_Work to complete_. Filter for the word "that" and keep each matching line.

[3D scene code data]
· · · ·
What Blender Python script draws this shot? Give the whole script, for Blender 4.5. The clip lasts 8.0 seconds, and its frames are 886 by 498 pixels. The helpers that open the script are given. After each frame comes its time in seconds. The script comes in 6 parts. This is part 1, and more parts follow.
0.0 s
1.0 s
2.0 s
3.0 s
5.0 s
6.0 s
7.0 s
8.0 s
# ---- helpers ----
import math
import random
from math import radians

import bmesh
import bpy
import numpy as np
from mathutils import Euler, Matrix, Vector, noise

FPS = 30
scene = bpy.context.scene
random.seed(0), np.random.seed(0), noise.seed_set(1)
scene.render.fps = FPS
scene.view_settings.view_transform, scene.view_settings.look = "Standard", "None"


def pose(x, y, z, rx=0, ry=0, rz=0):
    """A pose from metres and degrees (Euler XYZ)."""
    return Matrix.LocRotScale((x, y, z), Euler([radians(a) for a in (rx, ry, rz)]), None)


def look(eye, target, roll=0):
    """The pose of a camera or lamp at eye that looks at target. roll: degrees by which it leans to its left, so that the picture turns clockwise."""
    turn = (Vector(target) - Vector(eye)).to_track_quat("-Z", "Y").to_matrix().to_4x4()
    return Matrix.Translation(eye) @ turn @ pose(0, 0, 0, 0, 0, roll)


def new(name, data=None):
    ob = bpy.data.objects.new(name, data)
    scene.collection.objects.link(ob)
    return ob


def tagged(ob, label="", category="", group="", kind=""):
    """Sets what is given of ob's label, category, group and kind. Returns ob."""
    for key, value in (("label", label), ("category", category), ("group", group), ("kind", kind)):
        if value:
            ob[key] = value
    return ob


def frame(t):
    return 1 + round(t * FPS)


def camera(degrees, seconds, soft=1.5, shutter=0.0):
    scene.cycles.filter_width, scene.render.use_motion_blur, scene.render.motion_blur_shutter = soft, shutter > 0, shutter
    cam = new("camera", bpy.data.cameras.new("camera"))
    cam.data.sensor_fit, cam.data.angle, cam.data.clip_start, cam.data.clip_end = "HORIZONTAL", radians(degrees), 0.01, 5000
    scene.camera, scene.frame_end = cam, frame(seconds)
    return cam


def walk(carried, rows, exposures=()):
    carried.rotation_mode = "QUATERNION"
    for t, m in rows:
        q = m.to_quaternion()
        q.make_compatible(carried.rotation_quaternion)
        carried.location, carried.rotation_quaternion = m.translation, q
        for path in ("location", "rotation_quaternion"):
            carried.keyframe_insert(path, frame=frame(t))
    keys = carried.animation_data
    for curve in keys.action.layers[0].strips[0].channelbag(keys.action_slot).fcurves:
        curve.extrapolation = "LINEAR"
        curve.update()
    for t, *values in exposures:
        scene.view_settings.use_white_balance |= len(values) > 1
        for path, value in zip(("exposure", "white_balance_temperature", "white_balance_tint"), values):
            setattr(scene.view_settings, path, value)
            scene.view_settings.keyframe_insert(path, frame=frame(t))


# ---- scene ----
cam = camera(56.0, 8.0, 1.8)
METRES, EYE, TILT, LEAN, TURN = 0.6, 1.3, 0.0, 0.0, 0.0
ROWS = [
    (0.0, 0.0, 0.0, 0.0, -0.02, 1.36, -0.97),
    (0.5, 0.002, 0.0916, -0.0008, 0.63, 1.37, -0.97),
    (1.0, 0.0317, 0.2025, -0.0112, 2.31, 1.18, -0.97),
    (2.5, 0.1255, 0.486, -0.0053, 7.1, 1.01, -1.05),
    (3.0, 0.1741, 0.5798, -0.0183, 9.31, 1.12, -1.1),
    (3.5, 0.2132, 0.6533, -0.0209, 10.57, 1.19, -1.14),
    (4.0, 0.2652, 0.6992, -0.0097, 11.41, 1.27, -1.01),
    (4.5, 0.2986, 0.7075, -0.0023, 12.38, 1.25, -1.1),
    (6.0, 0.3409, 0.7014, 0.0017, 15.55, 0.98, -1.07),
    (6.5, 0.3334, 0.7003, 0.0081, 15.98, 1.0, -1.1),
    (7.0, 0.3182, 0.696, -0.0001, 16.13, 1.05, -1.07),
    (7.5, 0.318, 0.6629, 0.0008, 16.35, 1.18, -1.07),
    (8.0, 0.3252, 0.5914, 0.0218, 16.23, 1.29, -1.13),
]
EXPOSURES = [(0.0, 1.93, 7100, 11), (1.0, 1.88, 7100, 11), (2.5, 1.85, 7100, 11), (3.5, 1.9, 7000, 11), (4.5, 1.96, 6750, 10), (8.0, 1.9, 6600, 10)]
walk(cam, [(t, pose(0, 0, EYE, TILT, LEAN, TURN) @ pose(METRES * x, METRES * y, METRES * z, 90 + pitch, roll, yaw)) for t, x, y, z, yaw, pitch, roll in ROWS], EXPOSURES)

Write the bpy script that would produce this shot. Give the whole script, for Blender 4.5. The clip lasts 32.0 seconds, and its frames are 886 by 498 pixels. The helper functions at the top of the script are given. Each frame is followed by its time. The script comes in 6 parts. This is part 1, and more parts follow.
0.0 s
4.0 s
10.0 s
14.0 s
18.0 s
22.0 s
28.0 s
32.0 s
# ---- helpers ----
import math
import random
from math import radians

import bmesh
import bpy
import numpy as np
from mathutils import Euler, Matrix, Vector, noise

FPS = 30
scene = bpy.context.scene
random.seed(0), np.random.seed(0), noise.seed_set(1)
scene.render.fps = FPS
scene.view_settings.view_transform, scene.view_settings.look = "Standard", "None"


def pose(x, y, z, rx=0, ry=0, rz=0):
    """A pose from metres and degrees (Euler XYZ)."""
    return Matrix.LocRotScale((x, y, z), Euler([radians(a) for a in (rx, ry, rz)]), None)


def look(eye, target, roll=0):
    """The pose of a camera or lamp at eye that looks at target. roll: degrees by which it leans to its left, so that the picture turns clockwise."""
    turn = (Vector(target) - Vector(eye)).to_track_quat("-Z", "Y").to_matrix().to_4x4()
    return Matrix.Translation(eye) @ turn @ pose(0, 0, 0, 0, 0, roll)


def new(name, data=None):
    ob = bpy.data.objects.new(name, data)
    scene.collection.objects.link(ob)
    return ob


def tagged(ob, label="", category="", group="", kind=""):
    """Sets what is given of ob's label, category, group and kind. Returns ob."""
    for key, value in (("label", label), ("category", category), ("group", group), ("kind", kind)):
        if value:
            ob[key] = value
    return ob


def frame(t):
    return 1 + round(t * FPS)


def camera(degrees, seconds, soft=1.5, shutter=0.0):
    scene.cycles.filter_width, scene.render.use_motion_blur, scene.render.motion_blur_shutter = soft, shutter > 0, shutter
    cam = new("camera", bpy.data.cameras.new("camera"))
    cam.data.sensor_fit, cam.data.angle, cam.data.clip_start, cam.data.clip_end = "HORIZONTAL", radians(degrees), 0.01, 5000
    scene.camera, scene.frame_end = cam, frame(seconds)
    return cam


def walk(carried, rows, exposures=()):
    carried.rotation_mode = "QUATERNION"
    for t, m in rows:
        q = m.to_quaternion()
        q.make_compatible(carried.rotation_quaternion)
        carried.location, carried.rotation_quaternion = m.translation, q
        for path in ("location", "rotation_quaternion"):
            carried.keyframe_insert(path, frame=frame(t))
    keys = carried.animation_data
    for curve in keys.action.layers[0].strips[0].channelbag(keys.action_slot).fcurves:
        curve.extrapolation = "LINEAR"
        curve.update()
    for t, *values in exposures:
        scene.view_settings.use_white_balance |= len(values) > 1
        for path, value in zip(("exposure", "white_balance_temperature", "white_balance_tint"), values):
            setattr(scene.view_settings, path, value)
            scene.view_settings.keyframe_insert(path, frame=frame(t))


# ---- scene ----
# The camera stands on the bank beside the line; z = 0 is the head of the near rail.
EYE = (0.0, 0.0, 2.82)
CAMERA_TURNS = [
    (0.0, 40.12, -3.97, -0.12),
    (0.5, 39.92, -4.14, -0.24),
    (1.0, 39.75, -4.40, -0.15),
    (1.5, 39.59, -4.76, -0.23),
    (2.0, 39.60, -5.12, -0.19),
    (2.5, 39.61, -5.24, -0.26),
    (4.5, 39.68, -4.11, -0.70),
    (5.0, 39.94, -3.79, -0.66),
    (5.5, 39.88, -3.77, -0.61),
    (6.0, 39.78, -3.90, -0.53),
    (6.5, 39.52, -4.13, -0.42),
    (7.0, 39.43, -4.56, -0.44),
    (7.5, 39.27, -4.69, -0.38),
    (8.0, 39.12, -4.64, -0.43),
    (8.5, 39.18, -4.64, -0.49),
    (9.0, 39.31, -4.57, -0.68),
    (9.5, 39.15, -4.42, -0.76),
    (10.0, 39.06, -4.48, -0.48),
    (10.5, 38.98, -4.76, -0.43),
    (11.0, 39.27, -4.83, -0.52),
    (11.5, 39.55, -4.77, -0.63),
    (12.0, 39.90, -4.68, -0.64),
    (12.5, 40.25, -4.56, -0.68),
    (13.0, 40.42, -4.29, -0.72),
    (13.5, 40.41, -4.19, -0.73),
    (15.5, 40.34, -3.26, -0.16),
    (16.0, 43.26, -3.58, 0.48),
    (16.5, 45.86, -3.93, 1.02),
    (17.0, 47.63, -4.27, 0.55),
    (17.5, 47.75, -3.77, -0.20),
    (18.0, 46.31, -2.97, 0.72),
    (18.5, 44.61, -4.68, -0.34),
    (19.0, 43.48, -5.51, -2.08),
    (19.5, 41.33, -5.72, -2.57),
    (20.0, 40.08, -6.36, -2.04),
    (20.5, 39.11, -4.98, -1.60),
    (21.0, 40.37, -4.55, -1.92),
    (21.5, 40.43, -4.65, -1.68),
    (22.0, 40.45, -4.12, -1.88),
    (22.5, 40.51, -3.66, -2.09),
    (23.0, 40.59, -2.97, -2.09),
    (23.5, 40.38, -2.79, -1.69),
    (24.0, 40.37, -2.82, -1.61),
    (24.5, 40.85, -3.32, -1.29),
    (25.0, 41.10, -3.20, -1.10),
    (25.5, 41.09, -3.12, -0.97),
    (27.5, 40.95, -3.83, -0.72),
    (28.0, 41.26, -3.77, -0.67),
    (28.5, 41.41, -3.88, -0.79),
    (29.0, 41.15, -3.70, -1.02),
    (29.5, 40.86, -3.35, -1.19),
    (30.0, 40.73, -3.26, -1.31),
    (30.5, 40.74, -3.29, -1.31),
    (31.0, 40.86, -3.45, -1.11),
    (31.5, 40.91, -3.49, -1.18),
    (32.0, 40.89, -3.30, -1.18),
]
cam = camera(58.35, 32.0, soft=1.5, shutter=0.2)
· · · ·
_Response to this exercise_.
What Blender Python script draws this shot? Give the whole script, for Blender 4.5. The clip lasts 8.0 seconds, and its frames are 886 by 498 pixels. The helpers that open the script are given. After each frame comes its time in seconds. The script comes in 6 parts. This is part 1, and more parts follow.
    """The pose of a camera or lamp at eye that looks at target. roll: degrees by which it leans to its left, so that the picture turns clockwise."""
Write the bpy script that would produce this shot. Give the whole script, for Blender 4.5. The clip lasts 32.0 seconds, and its frames are 886 by 498 pixels. The helper functions at the top of the script are given. Each frame is followed by its time. The script comes in 6 parts. This is part 1, and more parts follow.
    """The pose of a camera or lamp at eye that looks at target. roll: degrees by which it leans to its left, so that the picture turns clockwise."""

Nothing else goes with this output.